Would the full phrase "memory safety/thread safety" have been something more gentle to your ears? Because memory safety has been a metric used to gauge software for as long as I've been alive and then some. If a program I write is correct on its face, but subject to issues caused by asynchronous reads/writes (perhaps completely unexpectedly), then it is not memory safe and will still cause problems. Whether you consider this a separate quality than correctness, or as a subset of correctness, it's still a useful metric to employ.

In my experience, lack of memory safety is one of the largest sources of non-trivial bugs I experience. Sure, if you are writing truly mission critical software for planes or pacemakers, you are going to need stronger (and different) guarantees. But Rust's goal is not provable correctness in the Coq sense. It's to provide a productive interface for designing efficient and memory safe/thread safe programs.


(Memory) safety and correctness are orthogonal issues. If I'm building a missile's aiming system, I absolutely want correctness. But if I run a web service on the cloud I care more about an attacker taking control of my machines than about another kind of bugs. Same if I deploy a fleet of connected devices to thousands of consumers' houses.

Computers are all around us, and they are a security nightmare, less because of their lack of correctness than because of their lack of safety. That's why Rust is important.

Formal proofs and tools like Ada are important too in their own domain, and Rust isn't competing with them (yet at least, I know there are some people would like to develope something akin to Spark for Rust adding best in class correctness tools to Rust's toolkit).


No, they're different things. Correctness is nice, but it's much more important to me that my software doesn't let some bad person take over my computer than it is that my software works perfectly all the time. If I can get both at a reasonable cost, I'll take both, of course. But I'll settle for safety.

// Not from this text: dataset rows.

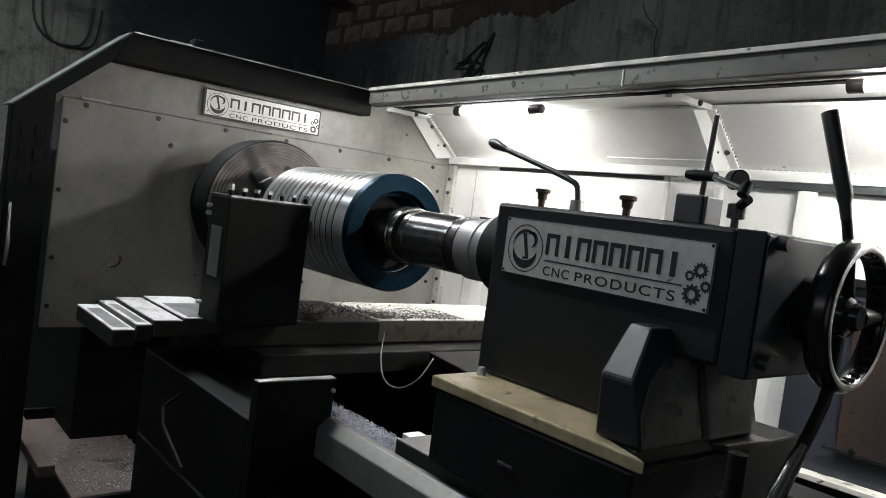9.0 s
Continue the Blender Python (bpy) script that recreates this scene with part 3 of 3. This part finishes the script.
# ---- spinning parts ----
def chuck():
    c = thing("lathe_chuck", 0.0, 0, AXIS_Z, "large worn steel four-jaw chuck, turning", "lathe chuck")
    o = (0, 0, AXIS_Z)
    part("backplate", turned([(0.002, 0.10), (0.002, 0.20), (0.21, 0.20), (0.21, 0.10)], o, 72), BLACK, c)
    part("body", turned([(0.205, 0.10), (0.205, 0.262), (0.215, 0.270), (0.328, 0.270), (0.336, 0.266), (0.336, 0.10)], o, 72), BLACK, c, "black chuck rim")
    face = [(0.330, 0.05), (0.330, 0.262)]
    r = 0.262
    while r > 0.19:
        face += [(0.343, r), (0.343, r - 0.008), (0.3405, r - 0.0095), (0.3405, r - 0.0115)]
        r -= 0.0125
    face += [(0.343, r), (0.343, 0.075), (0.330, 0.07), (0.330, 0.05)]
    part("face", turned(face, o, 72), CHUCKFACE, c, "grooved steel chuck face")
    for k in range(4):
        m = Matrix.Translation(o) @ Matrix.Rotation(math.pi / 2 * k + 0.35, 4, "X") @ Matrix.Translation((0, 0, -AXIS_Z))
        bm = box(0.3435, 0.346, -0.020, 0.020, AXIS_Z + 0.17, AXIS_Z + 0.262)
        bm.transform(m)
        part("jaw_slot", bm, INK, c)
        bm = bmesh.new()
        add_box(bm, 0.344, 0.374, -0.03, 0.03, AXIS_Z + 0.10, AXIS_Z + 0.175, 0.004)
        add_box(bm, 0.364, 0.404, -0.027, 0.027, AXIS_Z + 0.098, AXIS_Z + 0.135, 0.004)
        bm.transform(m)
        part("jaw", bm, DARKSTEEL, c)
        bm = bolt_head(bmesh.new(), (0.343, 0.12, AXIS_Z + 0.12), 0.016, 0.004)
        bm.transform(m)
        part("socket_screw", bm, INK, c)
    return c


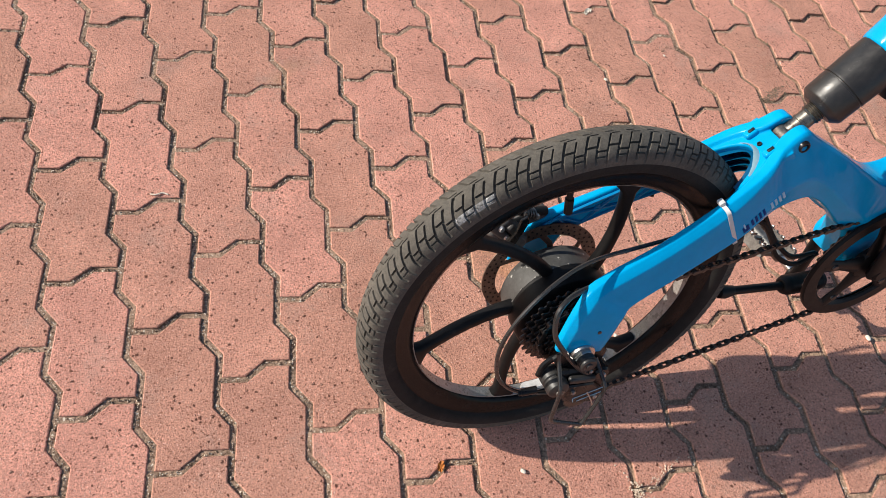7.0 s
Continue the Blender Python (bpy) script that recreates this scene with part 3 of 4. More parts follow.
# lattice of ribs inside the far stay
bm = bmesh.new()
inner = [(Vector((a + 0.006, y - th / 2 - 0.0003, b - 0.005)), Vector((c - 0.004, yl - th / 2 - 0.0003, d + 0.005))) for a, b, c, d, y, th, yl in ARM[2:7]]
for (u0, l0), (u1, l1) in zip(inner, inner[1:]):
    for p, q in ((u0, l1), (l0, u1), (u0, l0), (u0, u1), (l0, l1)):
        sweep(bm, [p + Vector((0, -0.0015, 0)), q + Vector((0, -0.0015, 0))], 0.0024, 6)
    lathe(bm, [(0.0, 0), (0.004, 0), (0.006, 0.001), (0.006, 0.004)], (u0 + l0 + u1 + l1) / 4 - Vector((0, 0.003, 0)), 12)
part("stay_lattice", bm, BLUE_CAST, swing, "raised lattice of ribs inside the stay")
# pivot bolts on the lugs and washers at the front pivot
for x, y, z, r in ((0.260, -0.0362, 0.500, 0.0076),):
    bm = bmesh.new()
    y = on_stay(x, z)[0].y + 0.0006
    lathe(bm, [(0.0, -0.0005), (0.0042, -0.0005), (0.005, -0.003), (0.0066, -0.003), (r, -0.001), (r, 0.004)], (x, y, z), 20)
    part("lug_bolt", bm, GEAR_BLACK, swing, "recessed dark steel socket bolt")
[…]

In something like a TCP/IP stack correctness is strongly related to safety. For example, it could be perfectly memory safe, but deliver packets to the wrong address, allow other programs to read all traffic, or allow easy denial-of-service attacks.


I realise we didn't define "safe" before we started, but I didn't just mean memory safety. Agreed that all of your examples would be incorrect, I'd just also term all of them as also unsafe.

An example of something that's incorrect but not unsafe would be, say, an error which would occasionally corrupt random TCP packets causing checksums to fail and the packets to be retransmitted. It's not working how it should, but it's not compromising your system's security or your data's safety (at least I don't think it is).


Just use C or C++ with testing, fuzzing, sanitizers. It will probably be done before an equivalent Rust project compiles.


I think the reason people are excited about improved safety is that in practice, it's really hard to be 100% sure that programs are correct in most circumstances, but safety at least gives you some insurance that if the program isn't correct, the types of failures you can get are more limited.


Modern Rust aficionados use the same fallacy spread by Java programmers in the 90s. Just because the language has a type system that is safer than C, it doesn't mean that they can automatically write "safe" code. If a piece of code is safe or not depends more on its design and on the ability of the implementation team than the language in which it is implemented. Nowadays we have a big pile of Java code that has given us all vulnerabilities found in the web in the last 20 years. It probably wouldn't be different if these were written in Rust.


How are the web vulnerabilities related to Java ?

There used to be a lot a vulnerabilities in the Java plugin of browsers, but it has nothing to do with Java as a language, it's a fraction of the security bugs that affected the web for the last decades (and it's also pretty dead).

The majority (by far) of thoses bugs were in fact memory issues[1], which would have been solved from the beginning if the browsers (or the plugins, like Flash) were written in Java (or Rust).

[1]: https://hacks.mozilla.org/2019/02/rewriting-a-browser-compon...


> And if you need absolute correctness (when human life depends on the software) you would probably use Ada and Spark or something else that enables you to actually prove correctness.

That's not even absolutely correct, because provability depends on correct preconditions, and there is a universe of incorrect preconditions that can throw a wrench into your provable system.

Your completely 'proven' system fails, when there's a short in jump resistor J35 on the motherboard, which invalidates the entire underpinning of the software system you assume to have.

For critical systems, you should strive for resiliency and failovers, not provability.


In Spark2014, you could at least prove the absence of runtime errors, and in the near future, prove memory safety. Without specifying them since they're part of the semantics of the language. That's not bad for a start.


What exactly are your suggested alternatives to Rust in this sort of niche? C/C++? Both of which have worse type systems, worse toolings, more convoluted edge cases, more hidden complexity etc etc?


For the curious, there is an example Spark2014 tcp/ip stack at https://github.com/AdaCore/spark2014/blob/master/testsuite/g... (see README). Not clear how much of it they proved and at which level... And the README says it's not thread-safe (but then Spark2014 should get rust-like protections soon).


I probably shouldn’t let it deter me from learning the language but what you’ve said exactly describes the feeling I got when a coworker was telling me about his experience with it.

Apparently there’s a way to have code execute at compile time (as an alternative to preprocessor macros I guess) and there’s some API in the compiler that either lets you change the grammar or interact with the AST in some way. This guy was using it to add something to the syntax (I think) to make something easier. It sounded awesome (this guy was always doing some of the neatest stuff for fun) but my immediate thought was “now you can’t really be sure other parts of the code aren’t doing this and that severly limits the assumptions you can make about code you’re interacting with.”

I probably should play with it anyway since they certainly have some neat ideas but some of the complexity the language allows sounds really bad for larger projects.